● Do this: Copy exactly the lines from the beginning of the data down to and including the line holding "y, z0), (x0", without any pictures.

+++

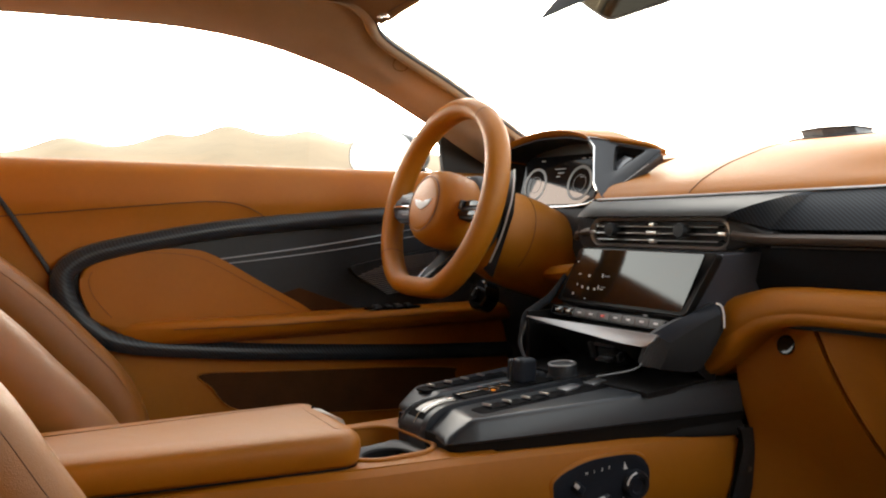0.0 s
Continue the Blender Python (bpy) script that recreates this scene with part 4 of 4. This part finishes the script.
arm = part("armrest_lid", loft([lid_ring(-0.010, 0.6785), lid_ring(-0.005, 0.6790), lid_ring(-0.002, 0.684), lid_ring(0.0, 0.695), lid_ring(-0.0005, 0.7030), lid_ring(-0.0025, 0.7080), lid_ring(-0.006, 0.7115), lid_ring(-0.012, 0.7145), lid_ring(-0.020, 0.7163), lid_ring(-0.030, 0.7172)]), TAN, con, "padded tan leather armrest lid", 60)
# black plate stands for the shade between lid and console
part("shadow_gap", plate(inset(LID_IN, 0.0045), (0, 0, 0.6786), X, Y, 0.002, 0), VOID, arm)
rows = []
for i in range(9):
    f = i / 8
    x = -0.074 + 0.070 * f
    y, w = 0.4320 + (0.0695 - x) * 0.0937 - 0.002 * f ** 3, 1 - 0.72 * f
    rows.append([(x, y - 0.019 * w, 0.7155), (x, y - 0.017 * w, 0.7166), (x, y - 0.008 * w, 0.7142), (x, y - 0.002 * w, 0.7105), (x, y + 0.0012, 0.7065 - 0.002 * w), (x, y - 0.008, 0.7045)])
part("clasp", loft(rows), CLASP, arm, "pale metal clasp let into the edge", 50)
part("clasp_gap", box((0.0022, 0.020, 0.006), pose(-0.0755, 0.4345, 0.7125, -24, 0, 0), 0.0004), VOID, arm)


# switch deck
deck_z = lambda y: 0.7120 + 0.050 * (y - 0.55)
deck = part("deck", loft([[(x0, y, z0), (x0 + 0.004, y, z0 + 0.02), (x1 - 0.006, y, z0 + 0.02), (x1, y, z0 + 0.012), (x1, y, z0)] for y, x0, x1, z0 in ((0.560, -0.095, 0.058, 0.672), (0.60, -0.112, 0.068, 0.670), (0.75, -0.145, 0.106, 0.668), (0.90, -0.160, 0.146, 0.662), (0.952, -0.165, 0.160, 0.660))]), VOID, con, "black plinth of the switch deck")


def lobe(y0, left, right, slant):
    """A low cover with a rounded, sloping nose; its sides stop short of the plinth's foot."""
    rows = []
    nose = [(0.0, 0.024, 0.008), (0.001, 0.0205, 0.006), (0.004, 0.0180, 0.005), (0.012, 0.0125, 0.003), (0.028, 0.0030, 0.0008), (0.033, 0.0010, 0.0002), (0.040, 0.0, 0.0)]
    for dy, drop, pinch in nose + [(0.12, 0, 0), (0.22, 0, 0), (0.32, 0, 0), (0.42, 0, 0)]:
        y = y0 + dy
        a, b, z = left(y) + pinch, right(y) - pinch, deck_z(y) - drop
        foot = 0.6885 + 0.012 * (y - 0.55)
        top = round_poly([(a - 0.002, min(foot, z - 0.001)), (a, max(z, foot + 0.001)), (b - 0.006, max(z, foot + 0.001)), (b + 0.003, foot - 0.001), (b - 0.004, foot - 0.004)], [0.0005, 0.005, 0.006, 0.002, 0.001], 4)
        rows.append([(x, y - slant * min(1, max(0, (x - a) / (b - a))), h) for x, h in top])
    return loft(rows)


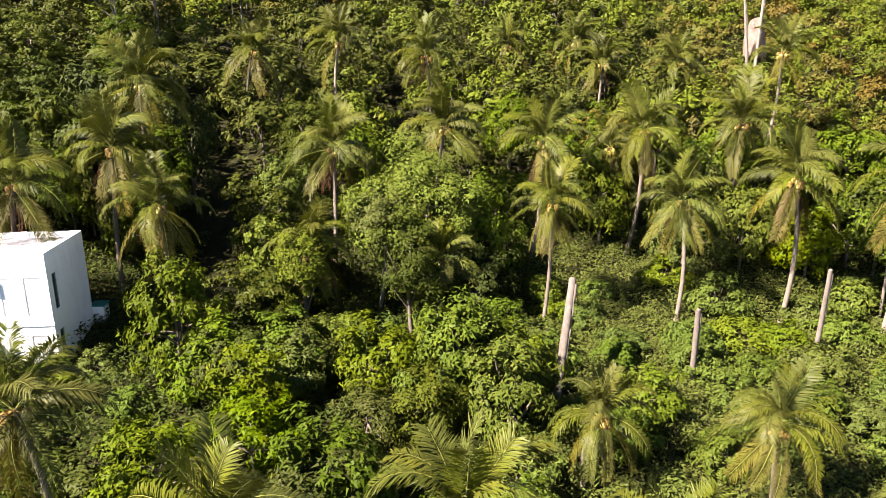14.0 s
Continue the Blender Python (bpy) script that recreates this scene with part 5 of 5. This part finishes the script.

+++

● Finished task:
0.0 s
Continue the Blender Python (bpy) script that recreates this scene with part 4 of 4. This part finishes the script.
arm = part("armrest_lid", loft([lid_ring(-0.010, 0.6785), lid_ring(-0.005, 0.6790), lid_ring(-0.002, 0.684), lid_ring(0.0, 0.695), lid_ring(-0.0005, 0.7030), lid_ring(-0.0025, 0.7080), lid_ring(-0.006, 0.7115), lid_ring(-0.012, 0.7145), lid_ring(-0.020, 0.7163), lid_ring(-0.030, 0.7172)]), TAN, con, "padded tan leather armrest lid", 60)
# black plate stands for the shade between lid and console
part("shadow_gap", plate(inset(LID_IN, 0.0045), (0, 0, 0.6786), X, Y, 0.002, 0), VOID, arm)
rows = []
for i in range(9):
    f = i / 8
    x = -0.074 + 0.070 * f
    y, w = 0.4320 + (0.0695 - x) * 0.0937 - 0.002 * f ** 3, 1 - 0.72 * f
    rows.append([(x, y - 0.019 * w, 0.7155), (x, y - 0.017 * w, 0.7166), (x, y - 0.008 * w, 0.7142), (x, y - 0.002 * w, 0.7105), (x, y + 0.0012, 0.7065 - 0.002 * w), (x, y - 0.008, 0.7045)])
part("clasp", loft(rows), CLASP, arm, "pale metal clasp let into the edge", 50)
part("clasp_gap", box((0.0022, 0.020, 0.006), pose(-0.0755, 0.4345, 0.7125, -24, 0, 0), 0.0004), VOID, arm)


# switch deck
deck_z = lambda y: 0.7120 + 0.050 * (y - 0.55)
deck = part("deck", loft([[(x0, y, z0), (x0 + 0.004, y, z0 + 0.02), (x1 - 0.006, y, z0 + 0.02), (x1, y, z0 + 0.012), (x1, y, z0)] for y, x0, x1, z0 in ((0.560, -0.095, 0.058, 0.672), (0.60, -0.112, 0.068, 0.670), (0.75, -0.145, 0.106, 0.668), (0.90, -0.160, 0.146, 0.662), (0.952, -0.165, 0.160, 0.660))]), VOID, con, "black plinth of the switch deck")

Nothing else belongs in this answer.